PHOTO: the openly gay "Silicon Valley Start-ups" reality TV cast member David Murray (top left) shows off his painted body spray tan in a Speedo next to his boyfriend Dave. See "Start-Ups: Silicon Valley," Season 1 premiered Nov. 5, 2012 (I watched the show on Comcast Cable TV Bravo Channel 779 10:01-10-31PM PT) Show description: Get a glimpse inside the high-stakes worlds of tech makers in Silicon Valley.. The David Murray biography at bravotv.com says, "Age 29, Hometown, Albuquerque, NM, Profession, Entrepreneur and CEO, Goalsponsors, Inc. -- David Murray is one missed mortgage payment away from losing everything. Still, he's setting his sights on creating the next big app without funding. His positive attitude makes him everyone's best friend, but when those friends force him to pick sides, David is reluctantly stuck in the middle." Also see David Murray photos and articles by Boonsri Dickinson, "Meet The 7 Stars Of The New Silicon Valley Reality Show" businessinsider.com posted April 5, 2012 and Brock Keeling, "Meet The Cast Of Bravo's New Silicon Valley Reality Show," sfist.com posted April 5, 2012.
Perhaps it is because I am too blind to recognize faces anymore, but I found watching this show to be tedious despite the fact that I could reminisce about my years working in Silicon Valley. It was interesting to see that the city of Palo Alto, California now has an elegant Four Seasons Silicon Valley Hotel, which is light years from the rat trap I had to stay at when I first visited the valley. Of course, this is probably a sign of the end when things get that comfortable.
The executive producer of the "Startups" program is Randi Zuckerberg, who is the sister of FaceBook Founder Mark Zuckerberg. I can guess where some of the money came from to produce this show. I suspect she likes reality TV because, despite what many critics say, this show does have some interesting moments, but I still find it hard to watch young dot com snots that are arrogantly optimistic about their new and better mouse trap idea will take over the world. I can't criticize them, however, because I've been guilty of having this kind of arrogance of youth when I was younger and I bet this type of arrogance is required to get past the hurdles facing all new things. However, as the TV show admitted, very few individual actually achieve making anything of lasting value in Silicon Valley. It is hard to get excited about yet another Web site to help you live life.
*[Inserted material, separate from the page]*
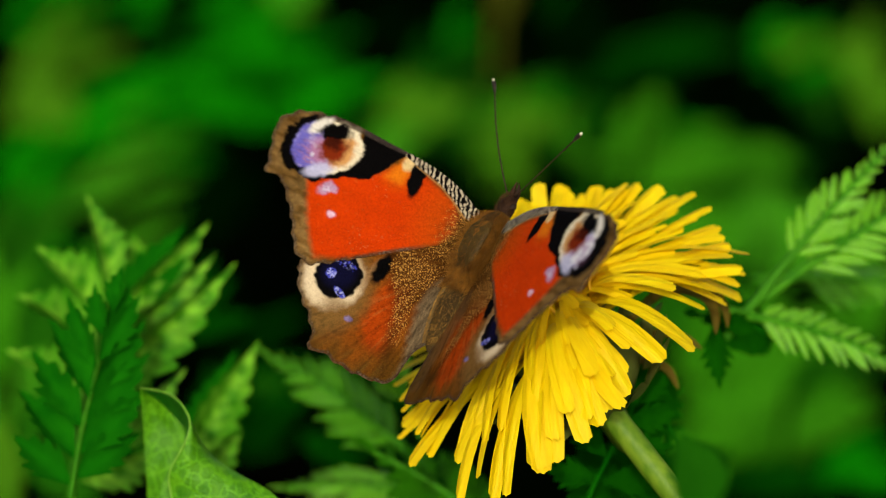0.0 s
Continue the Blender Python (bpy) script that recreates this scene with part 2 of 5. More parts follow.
def spline(points, n):
    """n + 1 places along a smooth open curve through points."""
    p = [Vector(q) for q in points]
    p = [2 * p[0] - p[1], *p, 2 * p[-1] - p[-2]]
    out = []
    for k in range(n + 1):
        s = min(k / n * (len(p) - 3), len(p) - 3 - 1e-6)
        i, f = int(s), s - int(s)
        a, b, c, d = p[i:i + 4]
        out.append(0.5 * (2 * b + (c - a) * f + (2 * a - 5 * b + 4 * c - d) * f * f + (3 * b - a - 3 * c + d) * f ** 3))
    return out


def frame_of(origin, along, face):
    """A pose with y along and z as near as can be to face."""
    y = Vector(along).normalized()
    z = Vector(face)
    z = (z - y * z.dot(y)).normalized()
    x = y.cross(z)
    return Matrix.Translation(origin) @ Matrix((x, y, z)).transposed().to_4x4()


def blade(name, mat, length, width, teeth=0, depth=0.0, fold=0.25, droop=0.2, nv=5, peak=0.8, wave=0.0, nu=0, sharp=0.8):
    """A leaf blade along y: toothed or smooth, folded at the midrib and drooping to its tip."""
    nu = nu or (max(12, teeth * 5 + 2) if teeth else 14)

    def fn(u, v):
        w = width * max(math.sin(math.pi * min(1, u ** peak)), 0) ** sharp + width * 0.03 * (1 - u)
        if teeth:
            saw = (u * teeth) % 1.0
            w *= 1 - depth * ((1 - saw) ** 1.3) * (1 if u < 0.97 else 0)
        y = length * u + (1.1 * abs(v) ** 1.5 * w * min(1, 2.5 * depth) if teeth else 0) * (1 - u)
        ribs = 0.02 * width * math.sin(math.tau * (u * teeth - 0.35 * abs(v))) * min(1, 2 * abs(v)) if teeth else 0
        z = ribs + fold * abs(v) * w - droop * length * u * u + wave * width * math.sin(9 * u + 2.5 * v)
        return (v * w, y, z)
    verts, faces = grid(nu, nv, fn)
    return mesh_from(name, verts, faces, mat)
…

The "Startups" show highlights the casual attire tradition in Silicon Valley, even showing a close-up of the thongs or flip-flops sandals being worn by a Silicon Valley venture capitalist. The granddaddy of Silicon Valley was the Hewlett-Packard company where co-founders Bill Hewlett and Dave Packard rejected the back east suit and tie tradition for a shirt sleeve attire, albeit dress shirts, as the dress code for their company. See my previous posts Bill & Dave by Michael S. Malone (5/22/07) and Obama and Facebook founder take off jackets in Silicon Valley fashion tradition (4/20/11).
Openly gay Silicon Valley company founders are not new. For example, Chris Hughes is mentioned in my previous post Openly gay Facebook founder in old HP building 17 Palo Alto (1/8/11). I don't know if it is a coincidence, but it seems to me that gay software engineers and computer scientists are more common than hardcore engineers, electrical, chemical or mechanical. Software writers always consider themselves to be creative like an artist or theater arts person, whereas most hardcore engineers view themselves as analytical nerds like the character Spock in Star Trek. Although there may be a difference, I believe gay hardcore engineers are just as numerous as the more expressive and creative software engineers.